Problem requirements
Retype the whole listing, please, keeping every line exact and dropping the pictures.

Recorded information
--------------------------------

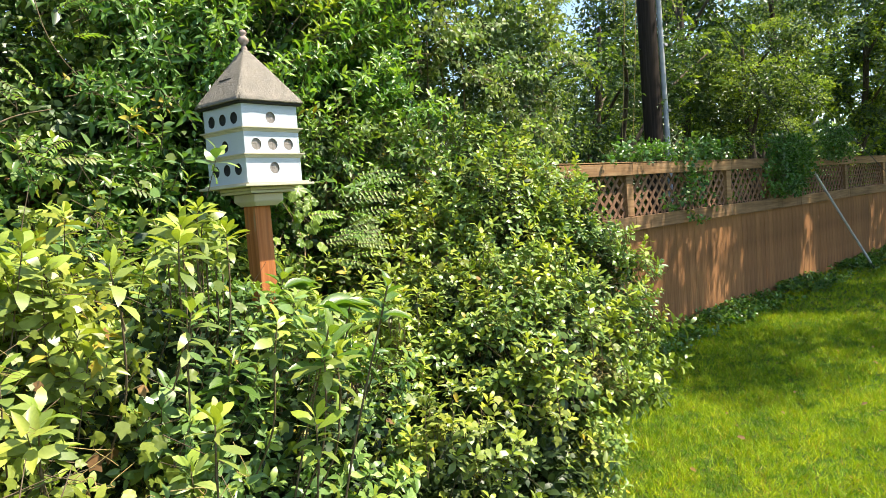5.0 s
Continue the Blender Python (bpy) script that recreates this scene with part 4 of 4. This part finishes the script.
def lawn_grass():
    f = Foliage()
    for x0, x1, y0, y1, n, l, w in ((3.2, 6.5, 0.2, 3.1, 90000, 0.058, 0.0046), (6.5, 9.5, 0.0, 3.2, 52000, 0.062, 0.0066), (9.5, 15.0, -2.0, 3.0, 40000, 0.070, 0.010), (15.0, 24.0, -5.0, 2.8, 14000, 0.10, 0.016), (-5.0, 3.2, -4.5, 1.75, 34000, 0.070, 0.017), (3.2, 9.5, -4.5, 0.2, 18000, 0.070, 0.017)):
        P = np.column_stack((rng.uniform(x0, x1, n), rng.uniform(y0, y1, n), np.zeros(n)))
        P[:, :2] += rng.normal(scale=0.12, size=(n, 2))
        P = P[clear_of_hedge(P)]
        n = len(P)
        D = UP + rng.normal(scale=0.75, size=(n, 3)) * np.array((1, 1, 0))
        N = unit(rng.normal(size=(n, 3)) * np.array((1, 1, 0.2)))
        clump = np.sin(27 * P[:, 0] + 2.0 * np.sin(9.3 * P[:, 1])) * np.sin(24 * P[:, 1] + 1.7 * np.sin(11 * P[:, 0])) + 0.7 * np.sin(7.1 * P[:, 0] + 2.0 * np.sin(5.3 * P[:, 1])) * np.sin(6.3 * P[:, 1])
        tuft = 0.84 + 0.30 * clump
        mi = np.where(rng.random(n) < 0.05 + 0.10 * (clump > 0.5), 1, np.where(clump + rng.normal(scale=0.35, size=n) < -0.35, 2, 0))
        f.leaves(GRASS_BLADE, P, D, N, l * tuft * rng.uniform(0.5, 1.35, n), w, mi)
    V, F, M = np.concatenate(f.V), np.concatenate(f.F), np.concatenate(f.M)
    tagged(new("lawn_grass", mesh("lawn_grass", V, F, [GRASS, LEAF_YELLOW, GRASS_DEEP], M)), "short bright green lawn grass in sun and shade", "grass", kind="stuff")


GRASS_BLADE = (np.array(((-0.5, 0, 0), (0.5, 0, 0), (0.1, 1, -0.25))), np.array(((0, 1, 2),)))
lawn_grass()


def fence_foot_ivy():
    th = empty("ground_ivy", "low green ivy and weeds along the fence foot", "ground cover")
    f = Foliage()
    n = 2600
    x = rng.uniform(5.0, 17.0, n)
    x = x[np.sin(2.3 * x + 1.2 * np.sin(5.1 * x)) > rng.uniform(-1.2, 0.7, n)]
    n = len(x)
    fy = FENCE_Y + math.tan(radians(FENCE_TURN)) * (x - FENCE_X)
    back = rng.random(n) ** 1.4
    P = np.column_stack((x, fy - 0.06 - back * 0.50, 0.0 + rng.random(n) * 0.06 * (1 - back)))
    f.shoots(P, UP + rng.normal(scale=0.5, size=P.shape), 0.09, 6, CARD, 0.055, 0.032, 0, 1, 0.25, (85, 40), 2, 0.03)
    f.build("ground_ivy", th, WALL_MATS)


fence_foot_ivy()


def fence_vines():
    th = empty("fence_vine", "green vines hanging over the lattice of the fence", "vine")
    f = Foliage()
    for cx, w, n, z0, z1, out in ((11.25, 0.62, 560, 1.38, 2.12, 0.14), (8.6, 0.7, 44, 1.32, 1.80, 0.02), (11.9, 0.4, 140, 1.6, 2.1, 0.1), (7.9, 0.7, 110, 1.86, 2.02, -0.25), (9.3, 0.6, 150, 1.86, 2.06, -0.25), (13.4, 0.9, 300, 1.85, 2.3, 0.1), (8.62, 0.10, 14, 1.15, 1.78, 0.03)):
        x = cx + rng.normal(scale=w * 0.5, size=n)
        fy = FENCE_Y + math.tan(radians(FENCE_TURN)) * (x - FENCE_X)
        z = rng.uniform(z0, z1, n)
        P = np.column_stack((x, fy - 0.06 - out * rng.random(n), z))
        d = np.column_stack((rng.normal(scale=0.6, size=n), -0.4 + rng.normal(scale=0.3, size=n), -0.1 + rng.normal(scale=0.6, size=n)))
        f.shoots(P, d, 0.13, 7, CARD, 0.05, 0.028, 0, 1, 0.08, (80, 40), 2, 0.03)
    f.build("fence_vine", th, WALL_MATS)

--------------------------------

Result of the task
5.0 s
Continue the Blender Python (bpy) script that recreates this scene with part 4 of 4. This part finishes the script.
def lawn_grass():
    f = Foliage()
    for x0, x1, y0, y1, n, l, w in ((3.2, 6.5, 0.2, 3.1, 90000, 0.058, 0.0046), (6.5, 9.5, 0.0, 3.2, 52000, 0.062, 0.0066), (9.5, 15.0, -2.0, 3.0, 40000, 0.070, 0.010), (15.0, 24.0, -5.0, 2.8, 14000, 0.10, 0.016), (-5.0, 3.2, -4.5, 1.75, 34000, 0.070, 0.017), (3.2, 9.5, -4.5, 0.2, 18000, 0.070, 0.017)):
        P = np.column_stack((rng.uniform(x0, x1, n), rng.uniform(y0, y1, n), np.zeros(n)))
        P[:, :2] += rng.normal(scale=0.12, size=(n, 2))
        P = P[clear_of_hedge(P)]
        n = len(P)
        D = UP + rng.normal(scale=0.75, size=(n, 3)) * np.array((1, 1, 0))
        N = unit(rng.normal(size=(n, 3)) * np.array((1, 1, 0.2)))
        clump = np.sin(27 * P[:, 0] + 2.0 * np.sin(9.3 * P[:, 1])) * np.sin(24 * P[:, 1] + 1.7 * np.sin(11 * P[:, 0])) + 0.7 * np.sin(7.1 * P[:, 0] + 2.0 * np.sin(5.3 * P[:, 1])) * np.sin(6.3 * P[:, 1])
        tuft = 0.84 + 0.30 * clump
        mi = np.where(rng.random(n) < 0.05 + 0.10 * (clump > 0.5), 1, np.where(clump + rng.normal(scale=0.35, size=n) < -0.35, 2, 0))
        f.leaves(GRASS_BLADE, P, D, N, l * tuft * rng.uniform(0.5, 1.35, n), w, mi)
    V, F, M = np.concatenate(f.V), np.concatenate(f.F), np.concatenate(f.M)
    tagged(new("lawn_grass", mesh("lawn_grass", V, F, [GRASS, LEAF_YELLOW, GRASS_DEEP], M)), "short bright green lawn grass in sun and shade", "grass", kind="stuff")


GRASS_BLADE = (np.array(((-0.5, 0, 0), (0.5, 0, 0), (0.1, 1, -0.25))), np.array(((0, 1, 2),)))
lawn_grass()


def fence_foot_ivy():
    th = empty("ground_ivy", "low green ivy and weeds along the fence foot", "ground cover")
    f = Foliage()
    n = 2600
    x = rng.uniform(5.0, 17.0, n)
    x = x[np.sin(2.3 * x + 1.2 * np.sin(5.1 * x)) > rng.uniform(-1.2, 0.7, n)]
    n = len(x)
    fy = FENCE_Y + math.tan(radians(FENCE_TURN)) * (x - FENCE_X)
    back = rng.random(n) ** 1.4
    P = np.column_stack((x, fy - 0.06 - back * 0.50, 0.0 + rng.random(n) * 0.06 * (1 - back)))
    f.shoots(P, UP + rng.normal(scale=0.5, size=P.shape), 0.09, 6, CARD, 0.055, 0.032, 0, 1, 0.25, (85, 40), 2, 0.03)
    f.build("ground_ivy", th, WALL_MATS)


fence_foot_ivy()


def fence_vines():
    th = empty("fence_vine", "green vines hanging over the lattice of the fence", "vine")
    f = Foliage()
    for cx, w, n, z0, z1, out in ((11.25, 0.62, 560, 1.38, 2.12, 0.14), (8.6, 0.7, 44, 1.32, 1.80, 0.02), (11.9, 0.4, 140, 1.6, 2.1, 0.1), (7.9, 0.7, 110, 1.86, 2.02, -0.25), (9.3, 0.6, 150, 1.86, 2.06, -0.25), (13.4, 0.9, 300, 1.85, 2.3, 0.1), (8.62, 0.10, 14, 1.15, 1.78, 0.03)):
        x = cx + rng.normal(scale=w * 0.5, size=n)
        fy = FENCE_Y + math.tan(radians(FENCE_TURN)) * (x - FENCE_X)
        z = rng.uniform(z0, z1, n)
        P = np.column_stack((x, fy - 0.06 - out * rng.random(n), z))
        d = np.column_stack((rng.normal(scale=0.6, size=n), -0.4 + rng.normal(scale=0.3, size=n), -0.1 + rng.normal(scale=0.6, size=n)))
        f.shoots(P, d, 0.13, 7, CARD, 0.05, 0.028, 0, 1, 0.08, (80, 40), 2, 0.03)
    f.build("fence_vine", th, WALL_MATS)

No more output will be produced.